Sleep is very necessary for every living being. Without sleep,
man as well as other beings cannot live. Of all the joys that the
world provides, sleep is the most rewarding. All the rest are arid
and dry, trivial and wasteful. When a living being sleeps, the
five vital airs - Prana, Apana, Vyana, Udana, Samana - do function
along with the five fires in the body conferring warmth. The
inhalation and exhalation of the breath proceed serenely, as the
Samana in a serene Vedic series. The 'Prana' vital air acts like
aahavaneeya fire (consecrated fire perpetually burning in the
household) of the Vedic rite. It energises us in the same steady
manner. Vyana is as the Dakshinagni lit on the southern side of
the altar in the Vedic rite.

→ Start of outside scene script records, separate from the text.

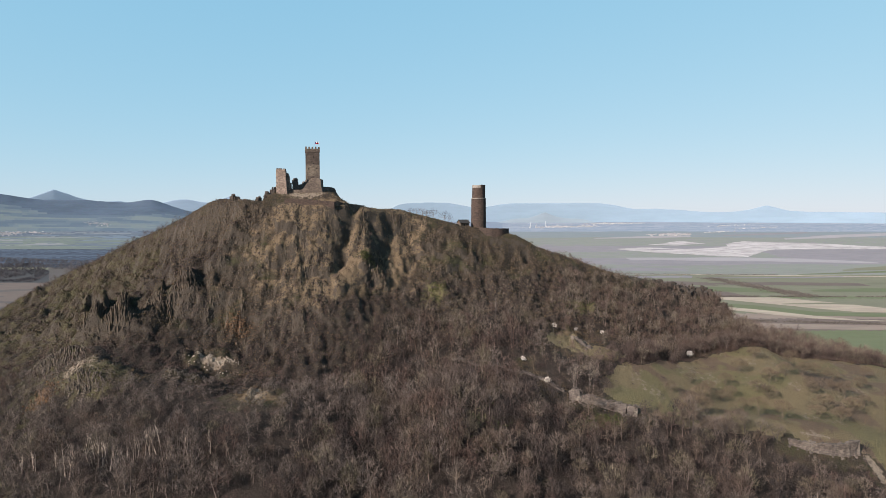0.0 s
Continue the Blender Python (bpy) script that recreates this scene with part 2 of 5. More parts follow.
def hill_material():
    """Soil, dry grass, moss and bare rock; rock where it is steep, the meadow and bare patches by the ground's own attributes."""
    m = material("hillside", (0.10, 0.072, 0.047), (0.055, 0.041, 0.03), size=5.0, relief=0.0, fine=0.5, third=(0.085, 0.08, 0.032))
    n, l = m.node_tree.nodes, m.node_tree.links
    b = n["Principled BSDF"]
    src = b.inputs["Base Color"].links[0].from_socket
    geo = n.new("ShaderNodeNewGeometry")

    def tex(scale, detail=5):
        t = n.new("ShaderNodeTexNoise")
        t.inputs["Scale"].default_value, t.inputs["Detail"].default_value = scale, detail
        t.inputs["Roughness"].default_value = 0.7
        l.new(geo.outputs["Position"], t.inputs["Vector"])
        return t

    def layer(below, fac, colour, ragged=0.5, scale=0.35):
        t, add, sub, mr, mx = tex(scale), n.new("ShaderNodeMath"), n.new("ShaderNodeMath"), n.new("ShaderNodeMapRange"), n.new("ShaderNodeMix")
        sub.operation, sub.inputs[1].default_value = "SUBTRACT", 0.5
        l.new(t.outputs["Fac"], sub.inputs[0])
        add.operation, add.inputs[2].default_value = "MULTIPLY_ADD", 0
        l.new(sub.outputs[0], add.inputs[0])
        add.inputs[1].default_value = 2.4 * ragged
        l.new(fac, add.inputs[2])
        mr.inputs[1].default_value, mr.inputs[2].default_value = 0.4, 0.6
        l.new(add.outputs[0], mr.inputs[0])
        mx.data_type = "RGBA"
        l.new(mr.outputs[0], mx.inputs[0])
        l.new(below, mx.inputs[6])
        if isinstance(colour, tuple):
            cm, gr = n.new("ShaderNodeMix"), tex(1.8, 4)
            cm.data_type = "RGBA"
            l.new(gr.outputs["Fac"], cm.inputs[0])
            cm.inputs[6].default_value, cm.inputs[7].default_value = (*[c * 0.5 for c in scaled_albedo(colour)], 1), (*[c * 1.45 for c in scaled_albedo(colour)], 1)
            l.new(cm.outputs[2], mx.inputs[7])
        else:
            l.new(colour, mx.inputs[7])
        return mx.outputs[2]

    def attr(name):
        a = n.new("ShaderNodeAttribute")
        a.attribute_name = name
        return a.outputs["Fac"]

    sep, inv = n.new("ShaderNodeSeparateXYZ"), n.new("ShaderNodeMapRange")
    l.new(geo.outputs["Normal"], sep.inputs[0])
    inv.inputs[1].default_value, inv.inputs[2].default_value = 0.78, 0.2
    l.new(sep.outputs[2], inv.inputs[0])
    # leaf litter under the trees, darkened so the gaps read as deep shade
    col = layer(src, attr("litter_shade"), (0.045, 0.032, 0.025), 0.3, 0.3)
    col = layer(col, attr("dry"), (0.238, 0.176, 0.11), 0.7, 0.12)
    col = layer(col, attr("moss"), (0.115, 0.102, 0.05), 0.6, 0.2)
    col = layer(col, inv.outputs[0], (0.098, 0.08, 0.062), 0.5, 0.5)
    col = layer(col, attr("meadow"), (0.215, 0.175, 0.098), 0.25, 0.15)
    col = layer(col, attr("faded"), (0.175, 0.125, 0.085), 0.45, 0.2)
    col = layer(col, attr("lush"), (0.185, 0.165, 0.08), 0.5, 0.2)
    col = layer(col, attr("bare"), (0.34, 0.28, 0.215), 0.5, 0.6)
    l.new(col, b.inputs["Base Color"])
    bp, t = n.new("ShaderNodeBump"), tex(1.3, 6)
    bp.inputs["Strength"].default_value, bp.inputs["Distance"].default_value = 1.0, 1.5
    l.new(t.outputs["Fac"], bp.inputs["Height"])
    l.new(bp.outputs[0], b.inputs["Normal"])
    return m


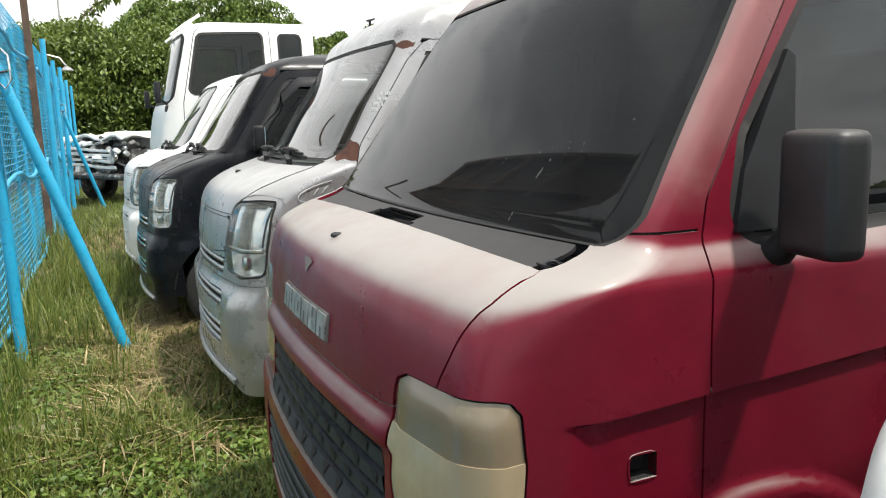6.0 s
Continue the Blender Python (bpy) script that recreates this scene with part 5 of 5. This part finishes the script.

Udana helps the mind to "reach the
Brahma-loka which the person has earned by his Karma to attain."
In other words, it enables the person to experience the taste of
mergence with the Supreme. For, that which rests in sleep, is
happy during sleep, is refreshed by sleep and derives Bliss while
sleeping is the Jivi, the embodied Atma. The Jivi is the deity
enshrined in the body, its temple. The Jivi experiences all that
is seen, heard and contacted by the mind in the outer world, as
well as the impact of all that it could not see, hear or contact
by the mind. Besides these, the Jivi might construct and
experience in dreams and witness such experiences undergone during
previous lives. It depends on the activities stamped on the mind
of each one. Or, it might happen sometimes, the person gives up at
one stroke the association with the body and the senses and gets
immersed and lost in his basic principle - the Param-Atma, the
Omniself. The Bliss that fills the Jivi is the authenticity of the
Param-Atma.
During dreamless sleep, the Jivi enters and revels in the
Anandaloka, the region of Bliss, led thereto by the splendour of
the Udana prana, the vital air that elevates. That region is known
also as Brahma Loka, the Ananda Loka. This is the splendid chance
that man gets effortlessly during sleep, the chance to enjoy the
proximity of the Param-Atma which is the prime source and
substance of the five Basic Elements, the five senses and the
Inner Instrument of Awareness - the Five Bhutas, the Five Indriyas
and the Antahkarana.
But this experience doesn't last; it is quite temporary. The
person who has gained the Awareness through the purification of
the mind and the clarification of Buddhi (Intellect) will have the
unchanging Bliss of Mergence in Param-Atma. He alone can become
omniscient, who is ever in the region of Akshaya (undecaying),
merged in the Akshara (imperishable) Parabrahma (the Supreme
Vastness), the Param-Atma. When he is aware that all is He, that
there is nothing without him or outside Him, he becomes all or
Brahman.
In deep sleep, the Jivi is in the thamo guna or dull ignorance.
To the realised person, however, even dreams will award as much
bliss as the consciousness does while awake. Even when awake, this
person gets rid of the impact of the body-sense-reason complex and
is saturated with the bliss of his authentic Reality. The
particularised self shares the chaithanya or Consciousness of the
Universal and it can merge only in that Param-Atma, the Supreme
Chaithanya. Therefore, this Sutra emphasises for us the truth that
the 'Sath' or 'Is-ness' (which 'becomes' and 'subsumes' all
creation) refers only to Para-Brahman, the Supreme Consciousness
and not to any entity derived from it and dependent on it.